Okay, enough of that, back to Wendigo. This movie also revolves around the different elements of childhood horror - real and imagined. Although this movie captured (very well, I might add) the madness supposedly associated with the Wendigo creature, it also captured the fear and imagination commonly associated with childhood. Monsters under the bed, in the closet, outside, made of nature, human monsters, etc. This movie did such a good job of that that I remembered a particularly scary moment from my childhood.
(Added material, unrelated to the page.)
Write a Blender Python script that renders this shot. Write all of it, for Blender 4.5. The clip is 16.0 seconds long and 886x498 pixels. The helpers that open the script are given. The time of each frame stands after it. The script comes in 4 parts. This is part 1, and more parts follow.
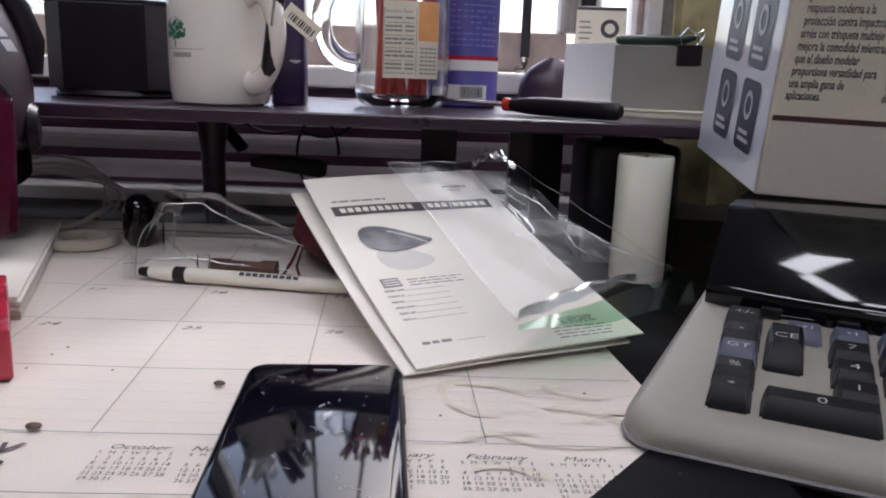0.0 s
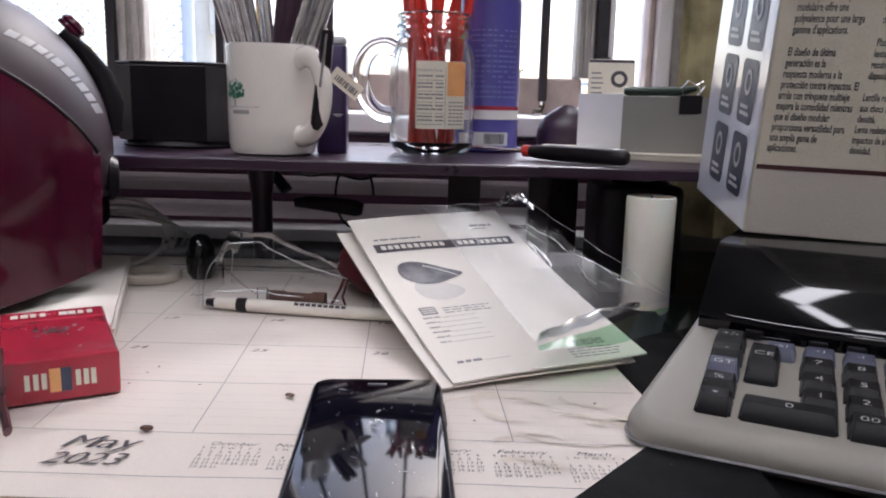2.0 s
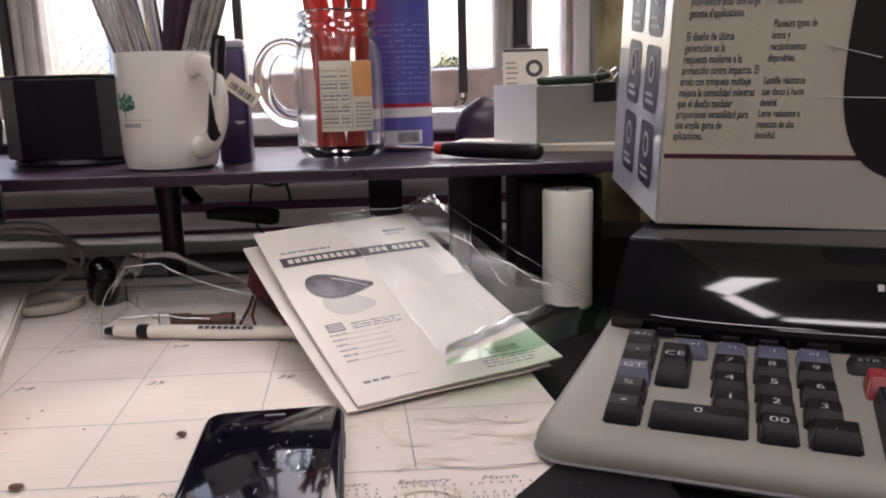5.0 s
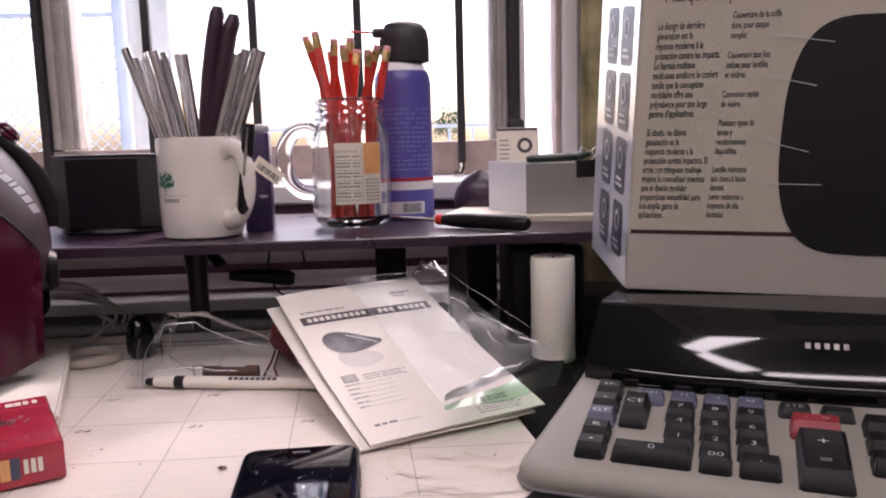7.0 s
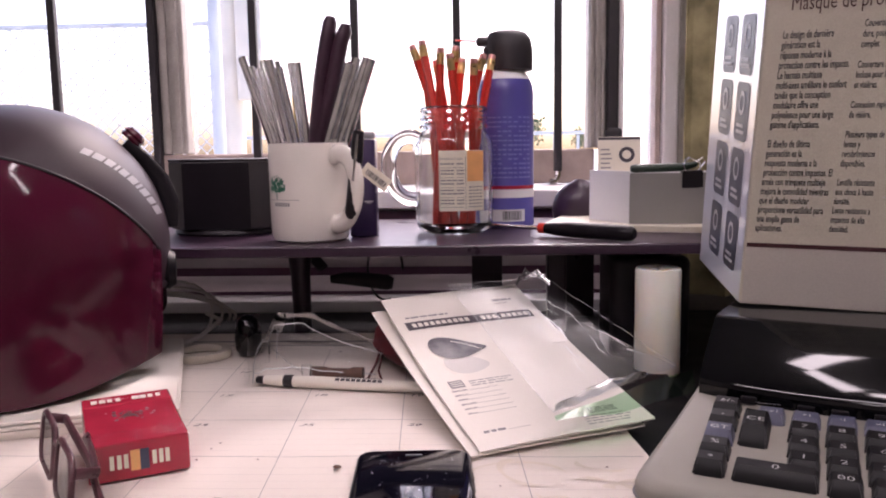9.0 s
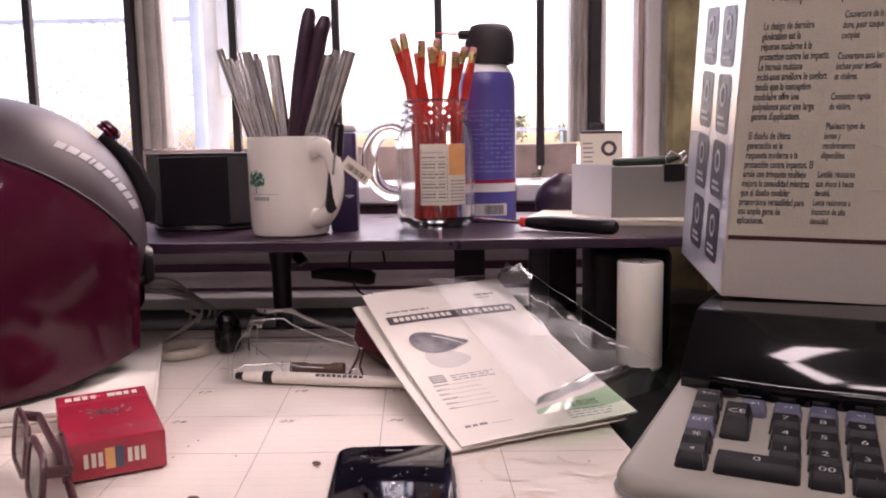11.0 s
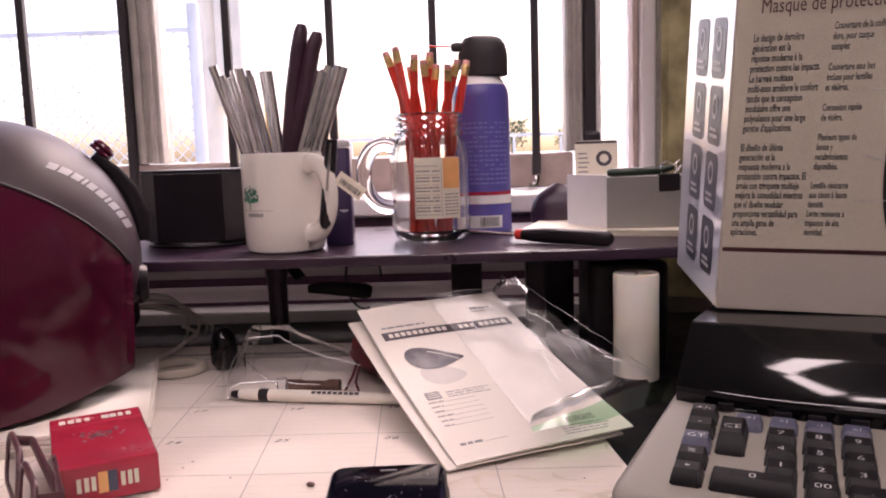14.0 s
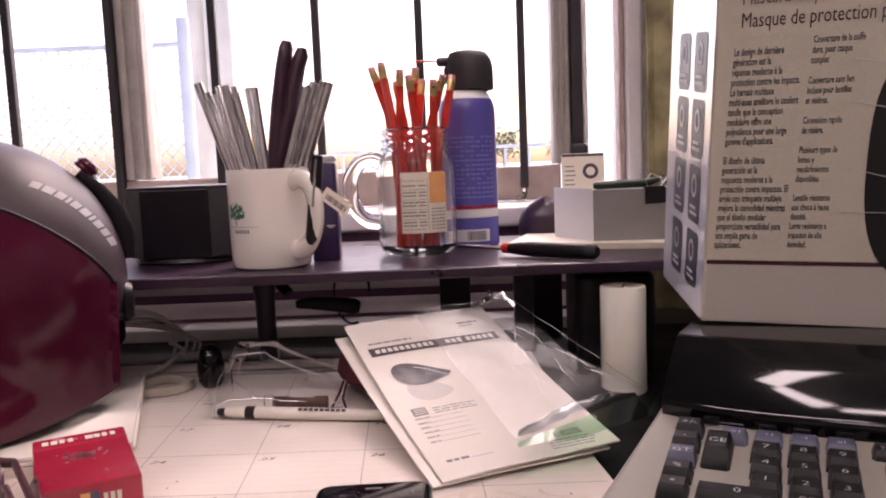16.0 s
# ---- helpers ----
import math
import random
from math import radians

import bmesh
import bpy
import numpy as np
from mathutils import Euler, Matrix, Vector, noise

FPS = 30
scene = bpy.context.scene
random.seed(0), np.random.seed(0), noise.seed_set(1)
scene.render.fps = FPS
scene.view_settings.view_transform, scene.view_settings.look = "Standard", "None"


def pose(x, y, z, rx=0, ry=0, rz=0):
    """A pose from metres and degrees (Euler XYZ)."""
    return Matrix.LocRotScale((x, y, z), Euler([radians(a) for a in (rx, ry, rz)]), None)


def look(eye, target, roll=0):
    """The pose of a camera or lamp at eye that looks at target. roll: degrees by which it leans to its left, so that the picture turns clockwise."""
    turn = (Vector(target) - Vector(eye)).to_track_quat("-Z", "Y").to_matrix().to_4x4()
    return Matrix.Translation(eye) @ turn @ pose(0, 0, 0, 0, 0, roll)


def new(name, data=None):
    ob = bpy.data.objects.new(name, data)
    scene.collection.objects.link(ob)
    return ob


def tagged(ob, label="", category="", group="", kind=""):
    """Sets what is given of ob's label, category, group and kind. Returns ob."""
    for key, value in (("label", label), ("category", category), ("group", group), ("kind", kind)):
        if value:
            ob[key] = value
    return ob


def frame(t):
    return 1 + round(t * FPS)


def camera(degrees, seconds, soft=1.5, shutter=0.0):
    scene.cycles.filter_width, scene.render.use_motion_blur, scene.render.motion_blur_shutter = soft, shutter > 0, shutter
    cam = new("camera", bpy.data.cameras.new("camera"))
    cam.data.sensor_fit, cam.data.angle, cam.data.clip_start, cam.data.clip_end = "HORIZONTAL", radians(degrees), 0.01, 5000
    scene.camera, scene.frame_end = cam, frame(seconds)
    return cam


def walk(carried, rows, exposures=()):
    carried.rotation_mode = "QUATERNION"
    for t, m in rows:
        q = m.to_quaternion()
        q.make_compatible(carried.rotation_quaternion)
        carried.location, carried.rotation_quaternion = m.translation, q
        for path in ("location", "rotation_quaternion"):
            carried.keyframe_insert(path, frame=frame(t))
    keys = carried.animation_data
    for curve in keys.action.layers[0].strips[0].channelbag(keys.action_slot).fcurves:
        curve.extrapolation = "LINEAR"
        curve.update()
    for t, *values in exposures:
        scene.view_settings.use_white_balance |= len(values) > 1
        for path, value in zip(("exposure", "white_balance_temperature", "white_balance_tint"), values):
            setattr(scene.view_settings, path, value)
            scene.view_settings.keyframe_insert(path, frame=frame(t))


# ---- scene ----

I grew up on the prairie, left to my own imagination and devices. One cold day I came across a half-eaten deer carcass, seemed like a pretty fresh kill as well. I poked at it, examined it - because I was 9 years old and it was the first time I saw this element of nature in action, if you will. Suddenly I was struck with the idea that I was disrupting something. That I was interrupting order and disrespecting something far older than I could imagine.
I ran home. Afraid.
Never saw (nor looked for) that deer carcass again, but I feared that if I glanced out the chicken coop window - toward the part of the vast open prairie where I found the deer, that the deer's head - decomposed eyeballs, tongue hanging out and all - would suddenly pop up in the window and scream at me.
Yes, I've always had a wild imagination, but this movie brought that memory back to me. I found this to be a frightening film, a sad film (cried even!), and a genuinely good horror film.
Suggested pairing: Wine if you live in the city, beer if you live in a town. Popcorn and venison jerky.